What exactly are clean and muddy wall colors and why is it important to understand the difference? The success of your home color design depends on it.
"Clean or muddy" is one of the ways to classify color. Let's see what it means:
Clean Wall Colors
When a color is called clean, pure, bright or clear, it means that it contains no gray/black in it, or very little. The clarity of a color has nothing to do with its value (lightness or darkness). So both pale and deep colors can be clean.
Muddy Wall Colors
Muddy colors can also be called muted, shaded, toned down or dirty. The reason is because they have been "muddied" with gray or black. Just like clean colors, muddy colors can range in value - from light to very dark.
The important point to understand here is that color is always relative, it changes with the context. So a color that looks clean when viewed separately, can appear muddy when placed next to another color. Always keep this in mind when planning your room color schemes.
Clean colors like their own company best. In other words, clean colors look better when paired with other clean hues. Muddy shades often end up looking dirty or too heavy, when you add them to an otherwise clean home color scheme.
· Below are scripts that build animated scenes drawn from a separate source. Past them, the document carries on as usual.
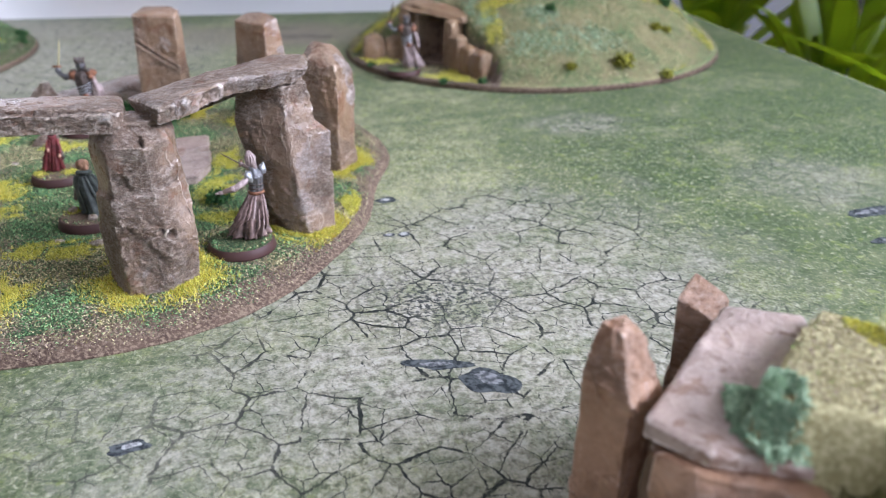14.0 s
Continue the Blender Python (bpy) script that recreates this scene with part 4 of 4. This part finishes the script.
part("side_slab", stone_shape([at(((18.1, -25.9), (18.6, -26.75), (20.4, -27.5), (20.4, -26.3)), 2.4, 2.45, 3.1, 2.8), at(((17.95, -25.85), (18.5, -26.8), (20.6, -27.6), (20.5, -26.3)), 3.2, 3.2, 3.5, 3.3), at(((18.05, -25.75), (18.7, -26.5), (20.7, -27.35), (20.5, -26.2)), 3.95, 3.9, 3.85, 3.85)], 84, rough=0.08, chip=0.06, per_edge=18, cuts=0, crown=0.02), STONE_RED, near_mound, "warm brown side slab under the capstone")
# this slab's dark colour paints in the shade of the gap
part("end_slab", stone_shape([at(((18.0, -25.6), (21.0, -22.6), (21.5, -23.1), (18.5, -26.1)), 0.1), at(((18.0, -25.6), (21.0, -22.6), (21.5, -23.1), (18.5, -26.1)), 4.0)], 85, rough=0.08, chip=0.12), STONE_SHADED, near_mound, "slab closing the mound's end, shade put into its dark colour")


def near_wants(x, y):
    u = near.share(x, y)
    back, across = -31.9 + 0.7071 * (x - y), 0.7071 * (x + y) + 2.9
    if u > 0.99 or back < -1.5 or back < 0.4 and across > -2.7 + 0.28 * back or abs(across + 2.05 - 0.25 * back) < 0.45 and back < 2.3:
        return None
    z = near.height(x, y)
    a = noise.noise(Vector((x, y, 4.0)) * 0.3)
    if z > 4.3 + 0.4 * a:
        return 0.03, 0.76, 0.16
    b = noise.noise(Vector((x, y, 8.0)) * 0.6)
    return (0.55, 0.06, 0.18) if b < 0.05 else (0.2, 0.1, 0.5)


flock(near_mound, near.height, 260000, ((15, 37), (-42, -21)), near_wants, 0.03, 0.068, lambda x, y: near_wants(x, y) is not None, OLIVE_FLOCK)
for i, (x, y, rx, ry, k) in enumerate(((18.6, -27.5, 0.5, 0.45, 500), (20.8, -29.2, 1.0, 0.9, 900), (23.6, -32.6, 1.2, 1.4, 700), (20.9, -30.4, 0.9, 0.6, 700), (18.9, -31.4, 0.8, 0.8, 300), (22.5, -34.5, 1.2, 1.4, 900), (24.5, -36.5, 1.4, 1.0, 800), (22.8, -24.4, 0.5, 0.7, 350), (21.0, -36.0, 1.0, 0.9, 500), (16.9, -24.9, 0.35, 0.35, 160), (27.0, -37.5, 1.2, 1.2, 700))):
    grass(near_mound, patch_points(near.height, x, y, rx, ry, k * 5, i + 91), 0.06, 0.16, AMBER if i in (0, 1, 3, 4, 5, 8) else YELLOW, 0.012, 1.2)
flank = lambda a, b: near.height(a, b) < 3.9 and near.share(a, b) < 0.98 and near_wants(a, b) is not None
loose("dark_flock", chips(patch_points(near.height, 21.5, -31.0, 5.5, 6.0, 16000, 97, flank), 0.03, 0.075, 1.0), 4, BUSH, near_mound)
grass(near_mound, patch_points(near.height, 21.5, -31.0, 5.5, 6.0, 16000, 96, flank), 0.06, 0.15, AMBER, 0.012, 1.2)
grass(near_mound, patch_points(near.height, 23.3, -24.6, 0.45, 0.45, 420, 99), 0.35, 0.75, PALE_TUFT, 0.016, 1.0, "straw_tuft")
foam_top = lambda a, b: max(4.45, near.height(a, b)) + 0.16 * max(0.0, 1 - ((a - 20.0) / 0.85) ** 2 - ((b + 25.9) / 1.0) ** 2) ** 0.5 + 0.22 * noise.noise(Vector((a, b, 3.0)) * 2.2)
for lift in (0.0, -0.1, -0.2):
    loose("sage_foam", chips(patch_points(foam_top, 19.9, -25.8, 0.45, 0.85, 7000, 98 + int(lift * 50)), 0.045, 0.085, 1.0) + np.array([0, 0, lift]), 4, TEAL, near_mound)

# ---------------------------------------------------------------- turf of the round base
HOLES = [foot for foot, *_ in STONES.values()]


def clear(x, y):
    return not any(abs(x - f[0][0]) < 4 and abs(y - f[0][1]) < 4 and inside((x, y), f) for f in HOLES)


def base_wants(x, y):
    k = math.hypot(x, y) / base_radius(math.atan2(y, x))
    if k > 0.986 or not clear(x, y):
        return None
    a, b = noise.noise(Vector((x, y, 1.0)) * 0.28), noise.noise(Vector((x, y, 9.0)) * 0.8)
    c = noise.noise(Vector((x, y, 17.0)) * 0.45) + 0.4 * noise.noise(Vector((x, y, 3.0)) * 1.5)
    if k > 0.962 + 0.02 * b:
        return 0.03, 0.16, 0.72
    if k > 0.885 + 0.13 * a + 0.06 * b:
        return (0.06, 0.62, 0.30) if c > 0.02 else ((0.14, 0.22, 0.58) if c > -0.25 else (0.72, 0.12, 0.12))
    if a + 0.5 * c > 0.14:
        return 0.16, 0.70, 0.10
    if a - 0.6 * c > 0.22:
        return 0.30, 0.14, 0.50
    return (0.90, 0.06, 0.02) if b < 0.05 else (0.62, 0.30, 0.04)


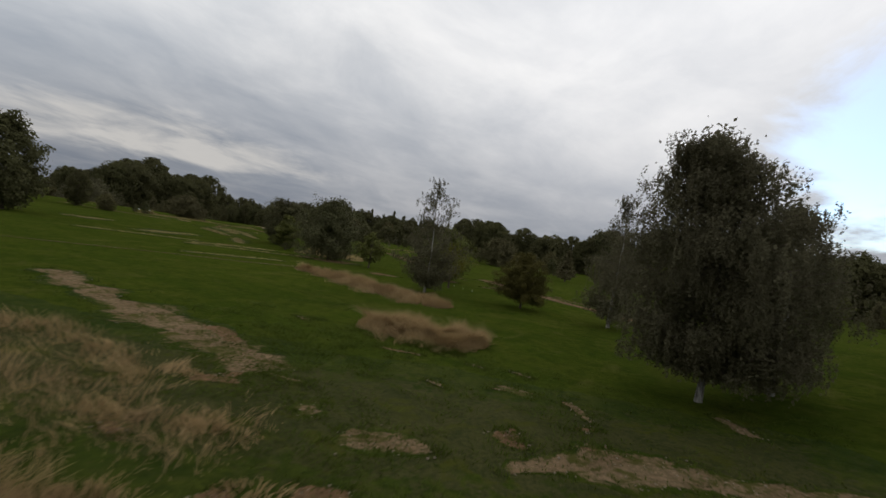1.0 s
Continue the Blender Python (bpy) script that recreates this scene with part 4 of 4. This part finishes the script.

Muddy colors also prefer their own kind and beautifully coordinate with other muted shades. They can tolerate only a tiny amount of clean colors - anything more than just a touch of bright hue can stick out like a sore thumb on a shaded, earth-toned background.
It takes a good eye for color or years of experience to be able to combine clean and muddy colors with success. So if you are a newbie, your safest bet is to stick to one side (clean or muddy), when creating a painting and decorating palette.
But here's an exception: green works everywhere.
In Nature, you can see clean green next to muddy tones, or muddy green next to clean colors. In your decor, you can mix and match green any way you want - it is guaranteed to look good!